(all imagery from @conversationsfromcalais)
Strategy and insight work in the NGO and human rights space often starts by trying to answer a version of the same question: how do we create an ‘empathy bridge’ between the audience and the people in danger? Essentially, how do we get people in a country like the UK, to empathise with and caring about or donate to someone who has a life so different to their own. Research we’ve conducted on this subject highlights that it is not so much a struggle to empathise with people who ‘look different to me’; but instead a struggle to relate to the other person’s worldview, lifestyle, culture.
Conversations from Calais, an Instagram account set up in late 2019, circumvents this by finding the universal emotions – the pains and joys we all know, whether big or small… Each post is a black and white fly bill poster on a wall or public space. It shows only text describing a short vignette, a conversation between an unnamed aid worker in the Calais camp and an unnamed person seeking refuge. Each poster text is only 1-2 sentences long but profoundly moving, highlighting a humane and brief moment in time between two people. Each exchange ends with a poignant, sometimes uplifting, but mostly sad reflection about the reality of the situation e.g. ‘but we knew that would never happen’ or ‘but we knew you were not really joking’.
The text is perfectly designed for short social media attention spans, a mix of miniature storytelling and poetry. It somehow manages to creates a portrait of a person who feels real not other. It is also precisely the stark simplicity of the posters that provides space for empathy.
Here’s 5 other ways they encourage empathy:
1. There is an equality in the exchange which avoids victimising the person seeking refuge.
Take for example, the one where they joke about the aid worker cooking bad food:
This text tells of two people as equals – the refugee is not depicted as having to gracefully and gratefully receive whatever terrible food is available. By commenting on the bad food, we are reminded camp inhabitants have standards and tastes and preferences, like you and me. They lived lives before, with delicious food, probably enjoyed with a loving family, around a table. Food is something so simple but unites us all. It is a good place to start with empathy building, as seen by the Lovie award winning ‘Refugees Welcome’ dinners.
Equally touching and relevant to parents everywhere, is the vignette of the child asking for a specific colour jumper from the clothing on offer and reminds us not to take for granted the humanity of being able to dress for our identity. It is the humanising detail of expressing choice and control:
Another way it avoids victimising refugees is by showing the kindness refugees show towards the aid workers. Many stories on the posters are of reciprocal, caring gestures: ‘it started to rain heavily: 'you gave me a cup of tea and said I should seek shelter, because it rained on everyone.’
3. Shared interests and small but universal joys
International development charities NGOs can also struggle with the empathy question because they too are trying to build connections between people whose worlds are so different. Development NGOs can nod to shared interests, like football team support, shared pop music, shared sibling rivalries, shared love of a specific smell, a love of slapstick comedy.
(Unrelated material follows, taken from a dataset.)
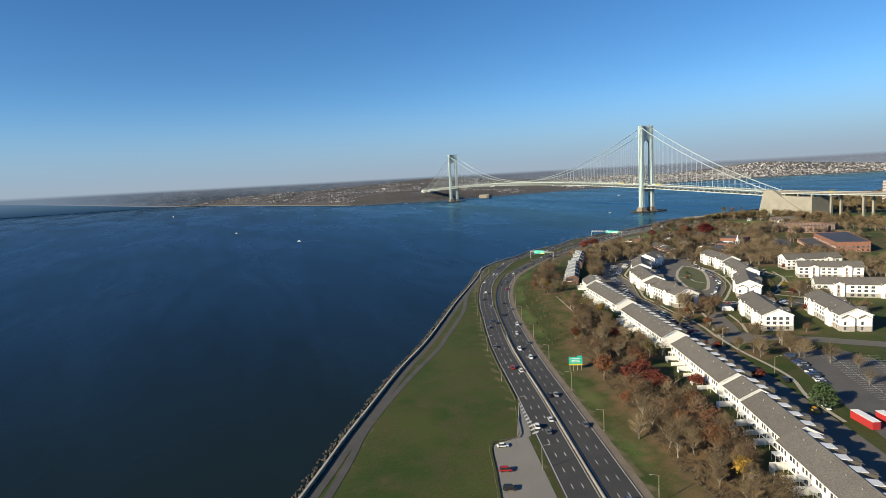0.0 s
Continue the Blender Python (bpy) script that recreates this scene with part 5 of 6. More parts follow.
def flat_block(name, corners, z, roof, wall, label, category="building", storeys=2, base=None):
    """A flat-roofed block on four corners, with a parapet and rows of windows."""
    c = [Vector((*p, 0)) for p in corners]
    mid = sum(c, Vector()) / 4
    g = ground_z(mid.x, mid.y) if base is None else base
    ob = empty(name, pose(mid.x, mid.y, g), label, category)
    q = [p - mid for p in c]
    bm = bmesh.new()
    prism(bm, [(p.x, p.y, -1.5) for p in q], (0, 0, z - g + 1.5))
    part("wall", bm, wall, ob)
    bm = bmesh.new()
    inner = [p * 0.985 for p in q]
    prism(bm, [(p.x, p.y, z - g + 0.004) for p in inner], (0, 0, 0.25))
    part("roof", bm, roof, ob)
    for i in range(4):
        a, b = q[i], q[(i + 1) % 4]
        bm = bmesh.new()
        beam(bm, (a.x, a.y, z - g + 0.35), (b.x, b.y, z - g + 0.35), 0.5, 0.7)
        part("parapet", bm, wall, ob)
        d = (b - a)
        turn = math.degrees(math.atan2(d.y, d.x))
        out = Vector((d.y, -d.x, 0)).normalized()
        if out.dot((a + b) / 2) < 0:
            out, turn = -out, turn + 180
        n = int(d.length / 4.2)
        for k in range(n):
            p = a + d * ((k + 0.5) / n) + out * 0.02
            for fl in range(storeys):
                set_window(ob, WIN2, p.x, p.y, 1.0 + fl * 3.4, turn)
    return ob


flat_block("school", [(702, -308), (776, -371), (795, -346), (723, -278)], 21.5, ROOF_B, BRICK, "large red brick school with a blue-black flat roof", storeys=2)
flat_block("school_annex", [(697, -329), (768, -391), (774, -373), (703, -310)], 15.5, ROOF_D, BRICK, "low brick school wing with a dark flat roof", storeys=1)
flat_block("barracks", [(600, -250), (662, -229), (658, -218), (596, -239)], 20.5, ROOF_R, BRICK_P, "long three-storey pink brick block behind the field", storeys=3)
flat_block("barracks", [(586, -218), (648, -197), (644, -186), (582, -207)], 20.5, ROOF_R, BRICK_P, "long three-storey pink brick block by the bridge", storeys=3)
sch = flat_block("parish_hall", [(660, -412), (682, -401), (698, -424), (678, -435)], 17.5, ROOF_D, BRICK, "brick parish hall with white roof ducts", storeys=1)
for a, b in (((-6, 6), (6, -8)), ((-2, 8), (8, -2)), ((-8, 0), (0, 4))):
    bm = bmesh.new()
    beam(bm, (*a, 7.3), (*b, 7.3), 1.0, 0.9)
    part("roof_duct", bm, TRIM, sch, "white roof duct")
flat_block("parish_hall", [(648, -388), (672, -376), (682, -401), (660, -412)], 20.5, ROOF_D, BRICK, "taller brick wing of the parish hall", storeys=2)
church = long_house((690, -443), (719, -467), 15, 5, ROOF_D, False, BRICK)
church.name = "church"
tagged(church, "low brick church with dark grey roof beside its white steeple", "church")
st = empty("steeple", pose(703, -430, ground_z(703, -430)), "white pointed church steeple on a brick base", "steeple")
bm = bmesh.new()
box(bm, -2.2, -2.2, -1, 2.2, 2.2, 7.5)
part("base", bm, BRICK, st)
bm = bmesh.new()
box(bm, -1.7, -1.7, 7.5, 1.7, 1.7, 9.6)
for x in (-1.4, 1.4):
    for y in (-1.4, 1.4):
        box(bm, x - 0.25, y - 0.25, 9.6, x + 0.25, y + 0.25, 11.6)
box(bm, -1.7, -1.7, 11.6, 1.7, 1.7, 12.0)
part("belfry", bm, TRIM, st)
bm = bmesh.new()
bar(bm, (0, 0, 12.0), (0, 0, 18.6), 1.45, 8, 0.08)
part("spire", bm, TRIM, st)

# white garden fences
for pts in ([(562, -465), (547, -482), (551, -492), (558, -502), (563, -510), (570, -516), (576, -519), (583, -519), (597, -505)], [(526, -441), (530, -448), (535, -456), (542, -448)], [(625, -452), (634, -462), (644, -458)], [(600, -432), (604, -438), (611, -434)]):
    fl = np.vstack([np.linspace(a, b, max(2, int(math.dist(a, b) / 2.4)), endpoint=False) for a, b in zip(pts, pts[1:])] + [pts[-1:]])
    ob = empty("garden_fence", pose(fl[0][0], fl[0][1], ground_z(*fl[0][:2])), "white picket garden fence round a brick bungalow", "fence")
    for a, b in zip(fl, fl[1:]):
        bm = bmesh.new()
        o = Vector((fl[0][0], fl[0][1], ground_z(*fl[0][:2])))
        pa, pb = Vector((a[0], a[1], ground_z(a[0], a[1]) + 0.6)) - o, Vector((b[0], b[1], ground_z(b[0], b[1]) + 0.6)) - o
        beam(bm, pa, pb, 0.08, 1.25)
        part("panel", bm, FENCE, ob)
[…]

The campaign does it by evoking family values and shared joys we can all relate to, like dancing in the camp.
4. Anonymity and direct address creates an immersive world where we become a storyteller - filling in the blanks ourselves
The anonymity and direct first-person mode of address personalises this conversation to make it more intimate. It is not like other refugee campaigns, that say ‘these people … these refugees need our help’ (which can serve to further distant and remove their voice). Instead, by showing the normality of friendly speech directed to the refugees themselves, and not the donors, helps reinforce that refugees are people who deserve compassion and friendship, not pity.
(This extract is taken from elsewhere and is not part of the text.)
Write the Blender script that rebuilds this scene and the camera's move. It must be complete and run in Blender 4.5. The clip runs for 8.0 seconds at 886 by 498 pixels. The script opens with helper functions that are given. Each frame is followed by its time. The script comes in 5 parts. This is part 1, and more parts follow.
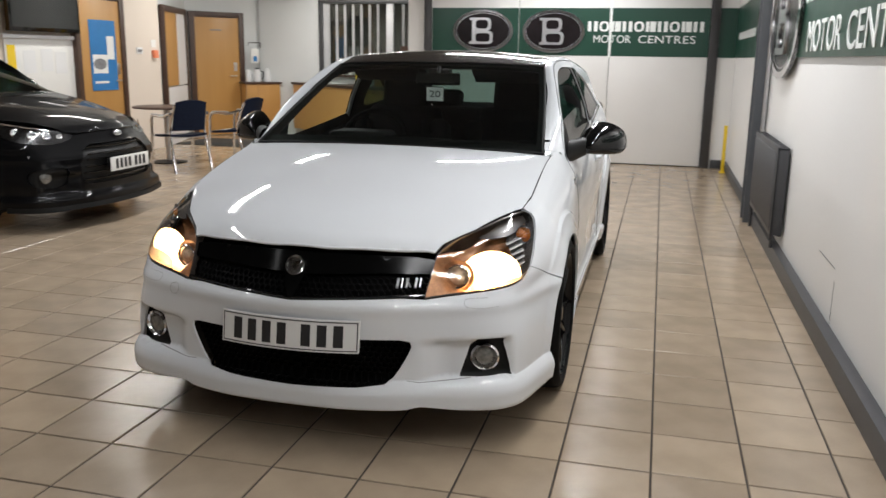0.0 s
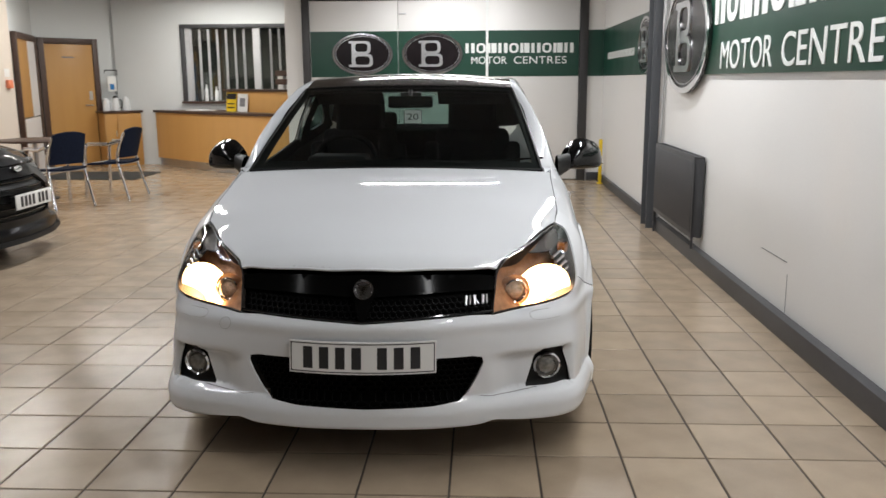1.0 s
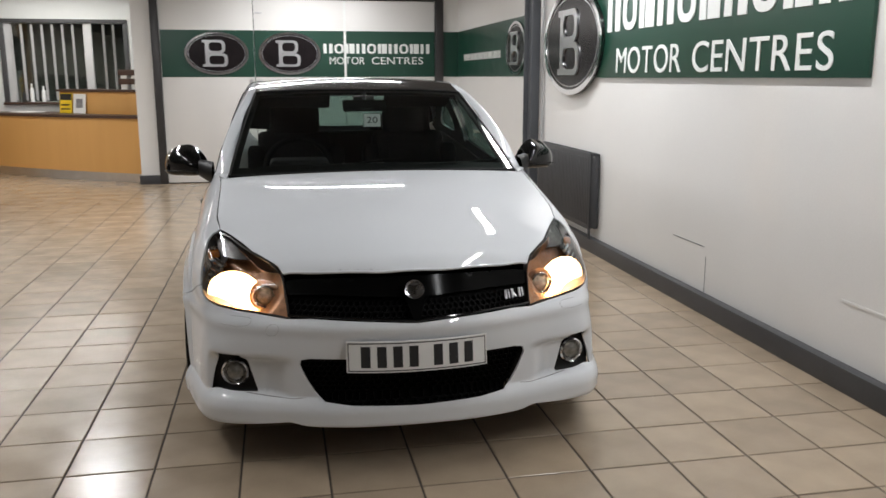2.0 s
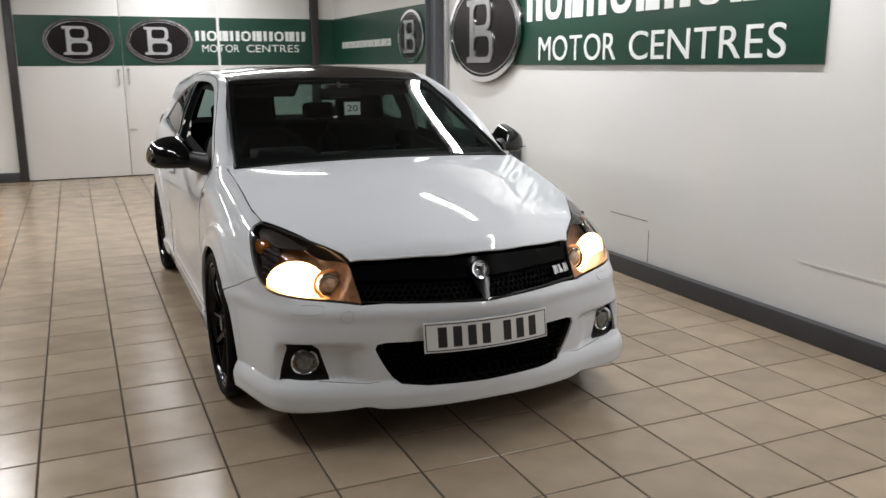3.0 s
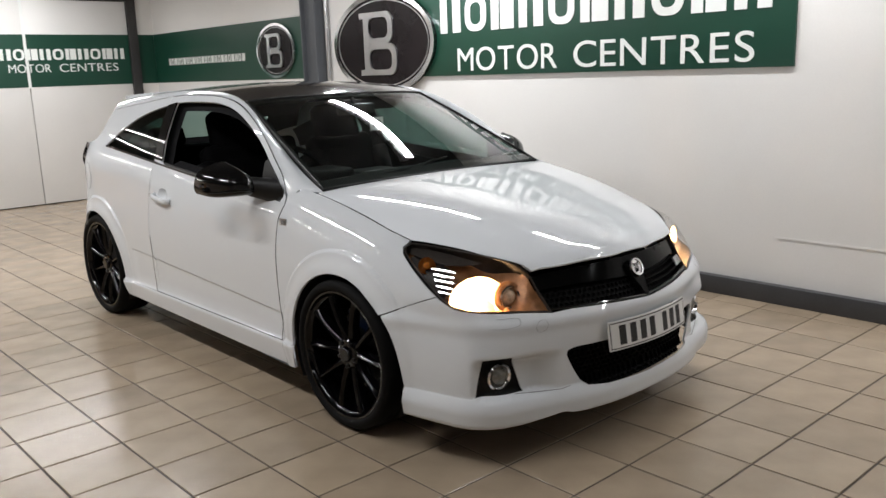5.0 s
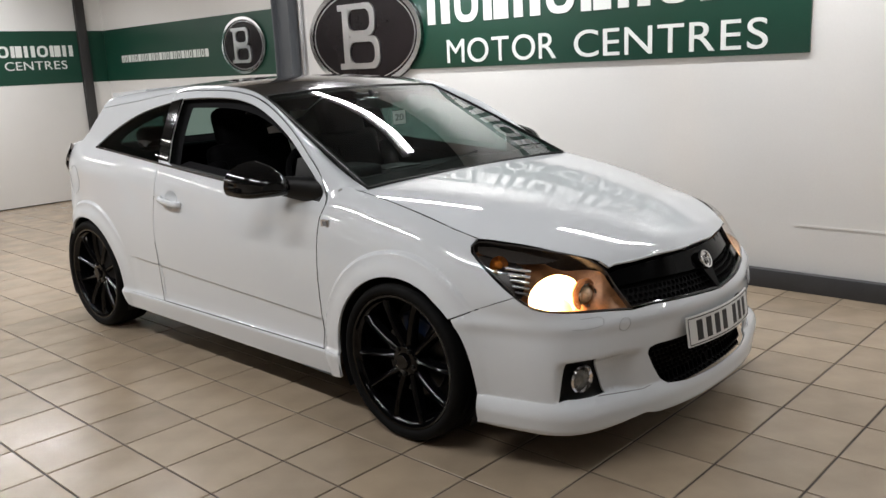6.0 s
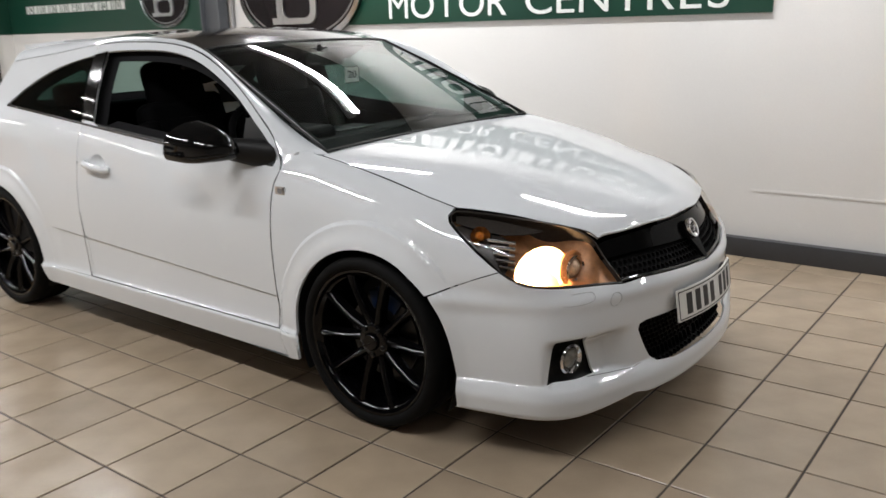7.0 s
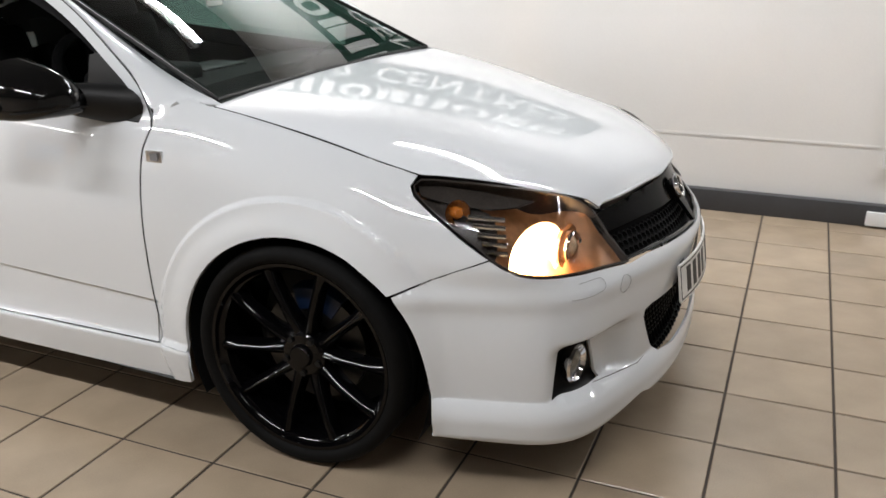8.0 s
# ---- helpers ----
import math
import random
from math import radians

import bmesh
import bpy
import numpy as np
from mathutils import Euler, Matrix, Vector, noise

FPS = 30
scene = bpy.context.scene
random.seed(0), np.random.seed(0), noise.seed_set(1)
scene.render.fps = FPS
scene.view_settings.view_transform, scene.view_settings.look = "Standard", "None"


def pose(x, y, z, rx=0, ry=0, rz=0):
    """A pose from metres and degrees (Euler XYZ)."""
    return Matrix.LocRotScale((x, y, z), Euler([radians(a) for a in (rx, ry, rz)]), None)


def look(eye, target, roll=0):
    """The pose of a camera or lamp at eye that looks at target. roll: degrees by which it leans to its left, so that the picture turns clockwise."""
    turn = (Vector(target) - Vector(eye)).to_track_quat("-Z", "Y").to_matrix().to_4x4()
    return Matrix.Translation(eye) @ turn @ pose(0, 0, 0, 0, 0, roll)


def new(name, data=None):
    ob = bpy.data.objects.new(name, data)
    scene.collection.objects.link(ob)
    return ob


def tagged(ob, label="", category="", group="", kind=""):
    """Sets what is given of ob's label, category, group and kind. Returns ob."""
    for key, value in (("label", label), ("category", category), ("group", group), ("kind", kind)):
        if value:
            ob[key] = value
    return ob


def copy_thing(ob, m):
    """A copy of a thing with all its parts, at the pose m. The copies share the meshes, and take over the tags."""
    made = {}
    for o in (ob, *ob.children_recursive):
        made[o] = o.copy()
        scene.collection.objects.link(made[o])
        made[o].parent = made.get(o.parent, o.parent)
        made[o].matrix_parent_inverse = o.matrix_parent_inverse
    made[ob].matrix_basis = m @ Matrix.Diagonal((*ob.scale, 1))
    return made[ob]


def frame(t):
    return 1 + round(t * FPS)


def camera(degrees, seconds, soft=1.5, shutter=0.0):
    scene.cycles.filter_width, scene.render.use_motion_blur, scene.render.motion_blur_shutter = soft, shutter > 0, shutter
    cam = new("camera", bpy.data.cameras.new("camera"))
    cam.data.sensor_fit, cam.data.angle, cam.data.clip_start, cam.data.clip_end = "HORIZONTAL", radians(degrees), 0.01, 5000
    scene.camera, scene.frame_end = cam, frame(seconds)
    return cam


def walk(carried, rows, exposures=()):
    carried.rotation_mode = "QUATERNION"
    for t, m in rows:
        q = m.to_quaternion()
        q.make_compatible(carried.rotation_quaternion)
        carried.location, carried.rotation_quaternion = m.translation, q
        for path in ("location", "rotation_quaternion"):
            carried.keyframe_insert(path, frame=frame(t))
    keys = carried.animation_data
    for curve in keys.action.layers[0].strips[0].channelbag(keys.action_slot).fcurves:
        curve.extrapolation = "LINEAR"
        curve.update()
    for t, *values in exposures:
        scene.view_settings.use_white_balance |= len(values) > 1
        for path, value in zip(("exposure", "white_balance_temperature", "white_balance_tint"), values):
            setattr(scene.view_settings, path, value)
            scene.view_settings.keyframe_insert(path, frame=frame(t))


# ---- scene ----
from mathutils import geometry

cam = camera(55.7, 8.0, soft=1.5, shutter=0.3)
PATH = [
    (0, (-0.077, 0.201, 1.402), (-0.555, 2.091, 0.955), 0.9),
    (0.5, (-0.496, 0.047, 1.404), (-0.746, 1.982, 0.963), 0.7),
    (1, (-0.875, -0.004, 1.404), (-0.964, 1.955, 1.008), -0.3),
    (1.5, (-1.278, -0.022, 1.418), (-1.14, 1.936, 1.034), 0.9),
    (2, (-1.757, -0.093, 1.441), (-1.382, 1.83, 1.039), -0.1),
    (2.2, (-1.904, -0.072, 1.435), (-1.472, 1.836, 1.02), -0.5),
    (3.3, (-2.916, 0.138, 1.448), (-2.039, 1.883, 1.02), -0.7),
    (3.5, (-3.051, 0.215, 1.434), (-2.133, 1.939, 1.007), -1.3),
    (4, (-3.416, 0.431, 1.456), (-2.371, 2.083, 1.032), -1.3),
    (4.5, (-3.799, 0.654, 1.476), (-2.602, 2.202, 1.062), -1.3),
    (6, (-4.315, 1.423, 1.47), (-2.893, 2.762, 1.038), -2.7),
    (6.5, (-4.344, 1.533, 1.46), (-2.884, 2.826, 1.015), -2.1),
    (7, (-4.232, 1.756, 1.437), (-2.704, 2.937, 0.914), -1.8),
    (7.5, (-4.001, 2.162, 1.42), (-2.368, 3.154, 0.831), -0.9),
    (8, (-3.877, 2.557, 1.37), (-2.145, 3.292, 0.693), -0.3),
]
walk(cam, [(t, look(eye, target, roll)) for t, eye, target, roll in PATH], exposures=[(0.0, 0.02), (2.2, -0.1), (4.5, 0.0), (6.0, 0.0), (6.5, 0.05), (7.5, 0.29), (8.0, 0.42)])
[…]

By telling a linear story of a moment - “you showed me a picture of your wife and kids, we both smiled” - it immediately situates us in the scenario the way a novel does.
Additionally, using only text and avoiding showing imagery of real people, it helps readers fill in the blanks about these two characters. We can conjure their image to our taste. While this sounds disrespectful of the real people these conversations happened between, this is important for a donor audience. People are can get deeply attached to the characters they have themselves created.
5. The power of outdoor advertising
There is something important about the placement of these posters in that they are outdoor (fly posters) but simultaneously digital (social media).
Outdoor ads serve to help make a specific opinion or idea seem more acceptable (cue the Brexit UKIP billboards and how their large print xenophobic statements legitimised racist views and emboldened followers. On the contrary, the left is often guilty of speaking to itself in the social media echo chamber. The posters provide public support for compassion and empathy to others. It will be hopefully not long before we are all outside again to appreciate them.
Critics may argue that this campaign speaks only to the left. It might be true. But when human rights charities stats show that even those on the left are not donating or acting, it’s important to try and convert those warmer to the cause.
Changing ‘hearts and minds’ (as it is often described) is not easy, there are some other great examples of campaigns that aim to build empathy. One of our favourites being the Amnesty Poland – 4 minute experiment which is based on real evidence about eye contact and empathy.